Women should always inform their physician or technologist if there is any possibility that they are pregnant. MRI has been used for scanning patients since the 1980’s with no reports of any ill effects on pregnant women or their babies. However, because the baby will be in a strong magnetic field, pregnant women should not have this exam unless the potential benefit from the MRI is assumed to outweigh the potential risks.
Jewelry and other accessories should be left at home if possible, or removed prior to the MRI scan. Because they can interfere with the magnetic field of the MRI unit, metal and electronic objects are not allowed in the exam room.
In most cases, an MRI exam is safe for patients with metal implants, except for a few types. People with the following implants cannot be scanned and should not enter the MRI scanning area unless explicitly instructed to do so by a radiologist or technologist who is aware of the presence of any of the following:
- Internal (implanted) defibrillator or pacemaker
- Cochlear (ear) implant
- Some types of clips used on brain aneurysms
You should tell the technologist if you have medical or electronic devices in your body because they may interfere with the exam or potentially pose a risk depending on their nature and the strength of the MRI magnet. Examples include but are not limited to:
- Artificial heart valves
- Implanted drug infusion ports
- Implanted electronic devices, including a cardiac pacemaker
- Artificial limbs or metallic joint prostheses
- Implanted nerve stimulators
- Metal pins, screws, plates, stents or surgical staples
Risks and Benefits
- MRI is a noninvasive imaging technique that does not involve exposure to ionizing radiation.
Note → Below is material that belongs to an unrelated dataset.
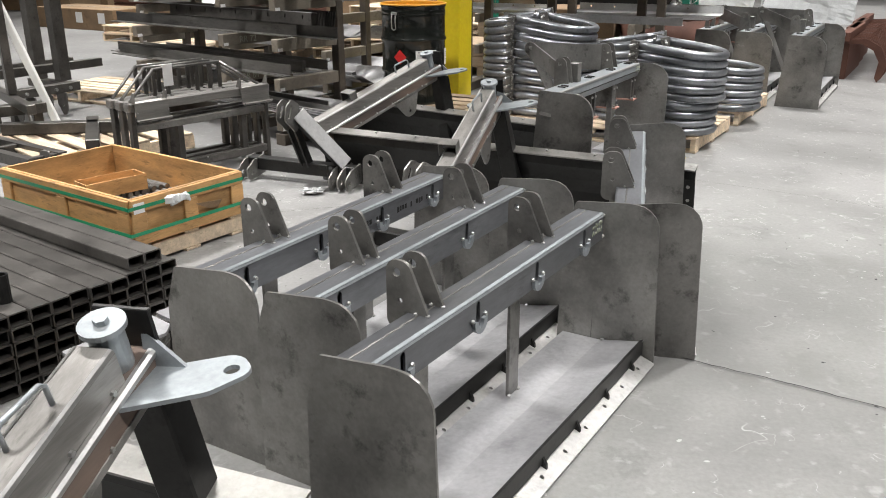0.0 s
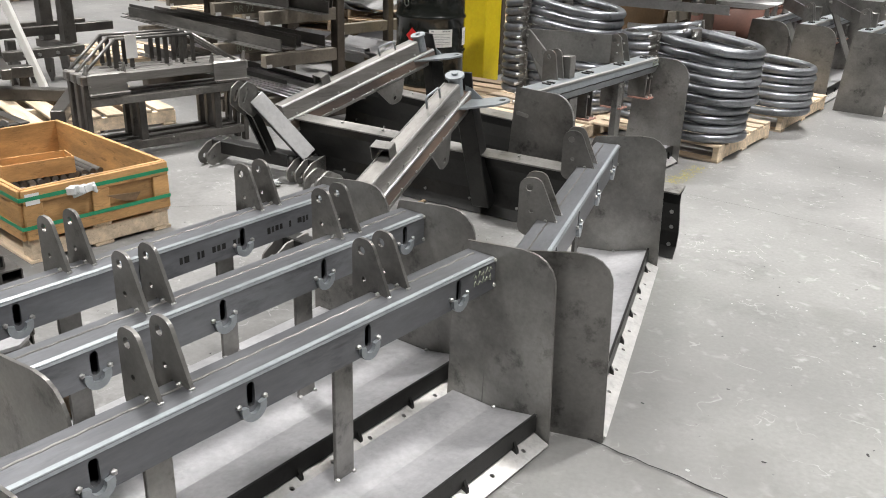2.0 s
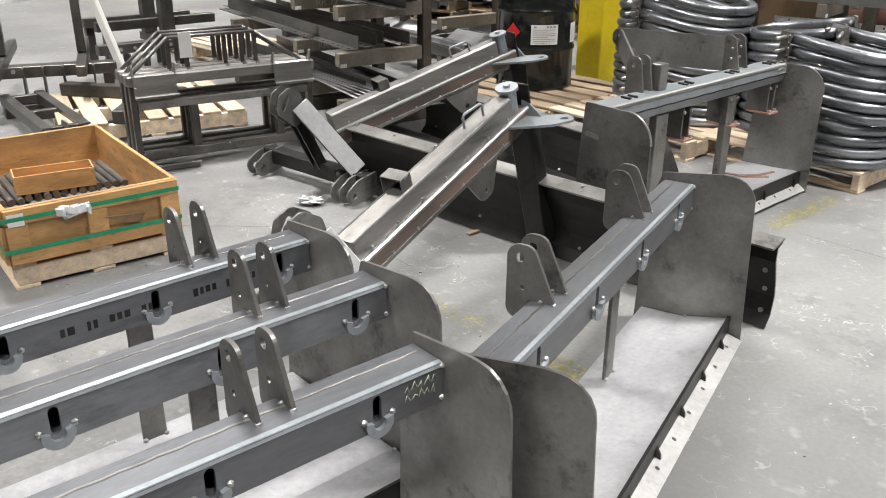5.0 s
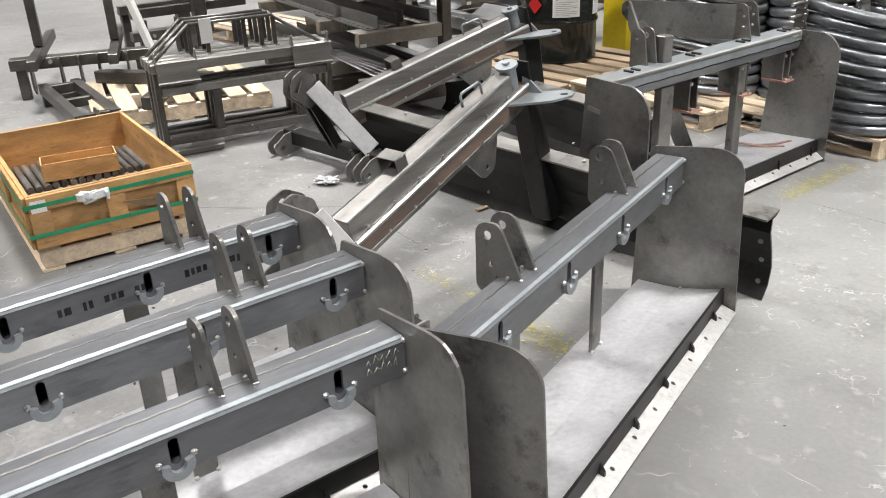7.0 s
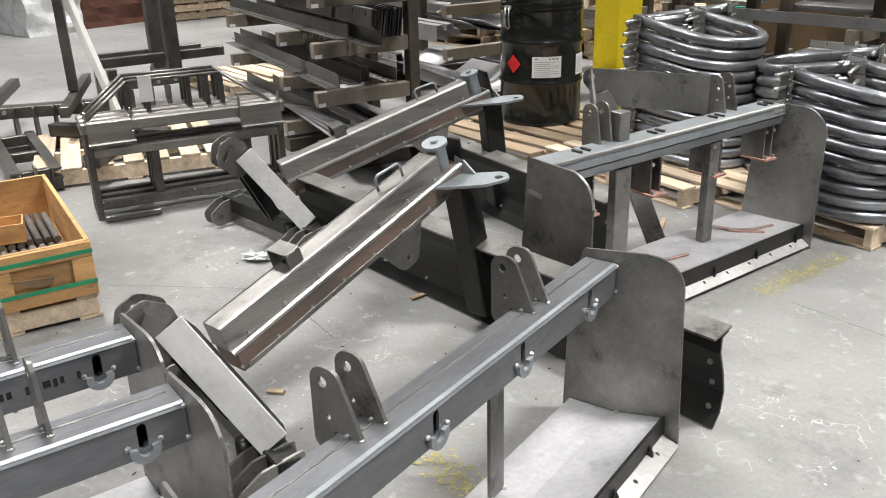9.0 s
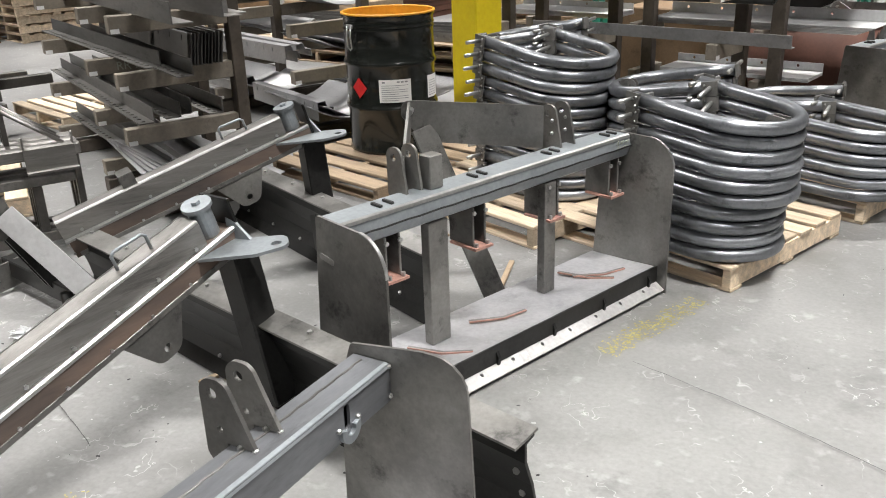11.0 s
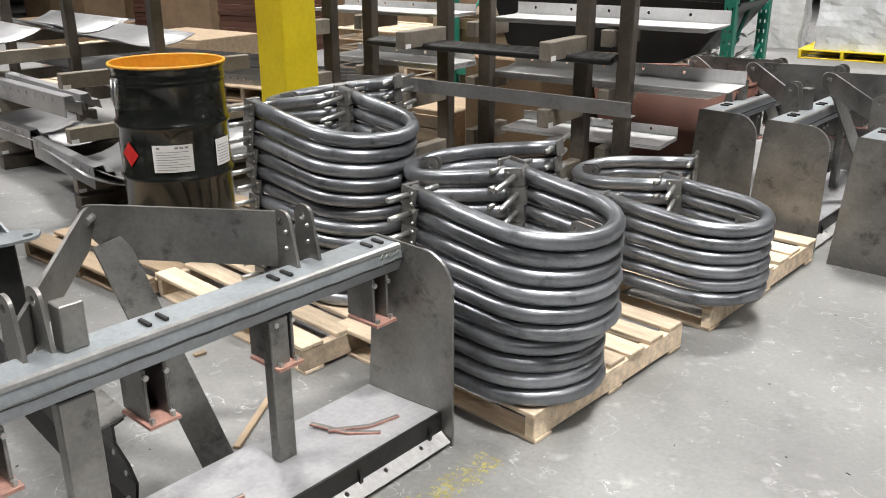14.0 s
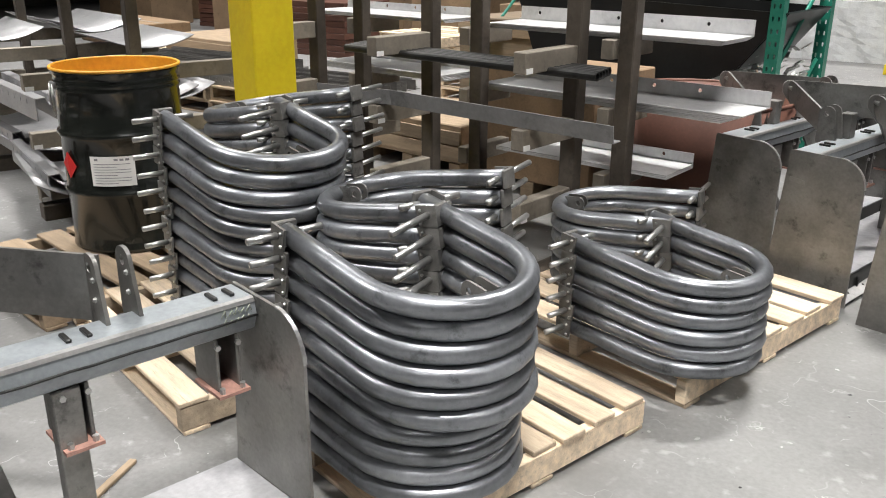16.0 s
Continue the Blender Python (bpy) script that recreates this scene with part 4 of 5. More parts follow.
# ---------- stack of square tubes ----------
def square_tube(lx, w, h, t=0.005):
    bm = bmesh.new()
    o4 = rounded([(0, 0), (w, 0), (w, h), (0, h)], [0.007] * 4, 2)
    i4 = rounded([(t, t), (w - t, t), (w - t, h - t), (t, h - t)], [0.004] * 4, 2)
    plate(bm, o4, lx, Matrix(((0, 0, -1, 0), (1, 0, 0, 0), (0, 1, 0, 0), (0, 0, 0, 1))), [i4])
    bmesh.ops.recalc_face_normals(bm, faces=bm.faces)
    me = bpy.data.meshes.new("square_tube")
    bm.to_mesh(me)
    bm.free()
    me.materials.append(M_FRAME)
    return me


SQ = square_tube(1.9, 0.074, 0.050)
TM = pose(-0.90, 3.17, 0.0, 0, 0, -29.5)
rg = random.Random(8)
for col in range(16):
    for row in range(6):
        r = new("square_steel_tube", SQ)
        r.matrix_world = TM @ pose(rg.uniform(-0.012, 0.012), -0.075 * (col + 1), 0.001 + 0.0505 * row)
        tagged(r, "dark square steel tube in a stack", "steel tube", "square tubes in a stack")
for col in range(1, 3):
    r = new("square_steel_tube", SQ)
    r.matrix_world = TM @ pose(-0.03, -0.075 * (col + 1) + 0.03, 0.001 + 0.0505 * 6)
    tagged(r, "dark square steel tube lying on top of a stack", "steel tube", "square tubes in a stack")


# ---------- yellow column ----------
bm = block(bmesh.new(), -0.125, 0.125, -0.125, 0.125, 0, 6.19, 0.008)
col = finish("column", bm, M_YELLOW)
col.matrix_world = pose(-0.42, 8.72, 0, 0, 0, 66)
tagged(col, "yellow painted steel column rising from the floor", "column", kind="structure")

# short pipe stub on the tube stack, and small plates on a pallet
bm = plate(bmesh.new(), circle(0, 0, 0.026, 16), 0.10, None, [circle(0, 0, 0.019, 14)])
ob = finish("pipe_stub", bm, M_DARK)
ob.matrix_world = TM @ pose(-0.12, -0.62, 0.3045)
tagged(ob, "short dark steel pipe stub standing on square tubes", "pipe")
pallet(place(-0.80, 2.66, 32), 0.34, 0.62, "small wooden pallet under stacks of drilled plates", M_OLD, 0.09, 5, rnd=51)
for k3, (sx, sy, turn, n) in enumerate(((-0.885, 2.50, 30, 12), (-0.800, 2.645, 33, 13), (-0.705, 2.80, 31, 13))):
    o = base("plate_stack", "stack of pale drilled steel plates on a small pallet", "steel plates", place(sx, sy, turn, 0.0905), "stacks of drilled plates")
    rs = random.Random(60 + k3)
    for k in range(n):
        bm = plate(bmesh.new(), rounded([(-0.085, -0.078), (0.085, -0.078), (0.085, 0.03), (0.035, 0.078), (-0.085, 0.078)], [0.012, 0.012, 0.012, 0.012, 0.012], 3), 0.0115, pose(rs.uniform(-0.004, 0.004), rs.uniform(-0.004, 0.004), 0.0125 * k, 0, 0, rs.uniform(-1.5, 1.5)), [circle(-0.045, 0.03, 0.007, 8), circle(0.045, -0.035, 0.007, 8)] if k >= n - 2 else [])
        part("plate", bm, M_SHEET if k == n - 1 else M_STEEL, o)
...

- MRI has proven valuable in diagnosing a broad range of conditions, including detecting and staging breast cancer, particularly when other imaging studies (mammography, ultrasound, etc.) fail to provide adequate information.
- MRI enables the discovery of abnormalities that might be obscured by bone with other imaging methods.
- The contrast material used in MRI exams is less likely to produce an allergic reaction than the iodine-based materials used for conventional x-rays and CT scanning.
- MRI is growing in popularity as an addition to traditional x-ray mammography in the early diagnosis of breast cancer.
- MRI has been shown to detect small breast lesions that are sometimes missed by mammography.
- MRI can successfully image the dense breast common in younger women, as well as breast implants, both of which are difficult to image using traditional mammography.
- MRI as an addition to mammography has been shown to be useful in evaluating women at high risk for breast cancer.
- If a suspicious lesion is seen with MRI only, MRI can provide guidance for biopsy.
- The MRI examination poses almost no risk to the average patient when appropriate safety guidelines are followed.
- If sedation is used, there are risks of excessive sedation. The technologist or nurse monitors your vital signs to minimize this risk.
- Although the strong magnetic field is not harmful in itself, implanted medical devices that contain metal may malfunction or cause problems during an MRI exam.
- There is a very slight risk of an allergic reaction if contrast material is injected. Such reactions usually are mild and easily controlled by medication. If you experience allergic symptoms, a radiologist or other physician will be available for immediate assistance.
- Nephrogenic systemic fibrosis is currently a recognized, but rare, complication of MRI believed to be caused by the injection of high doses of MRI contrast material in patients with very poor kidney function.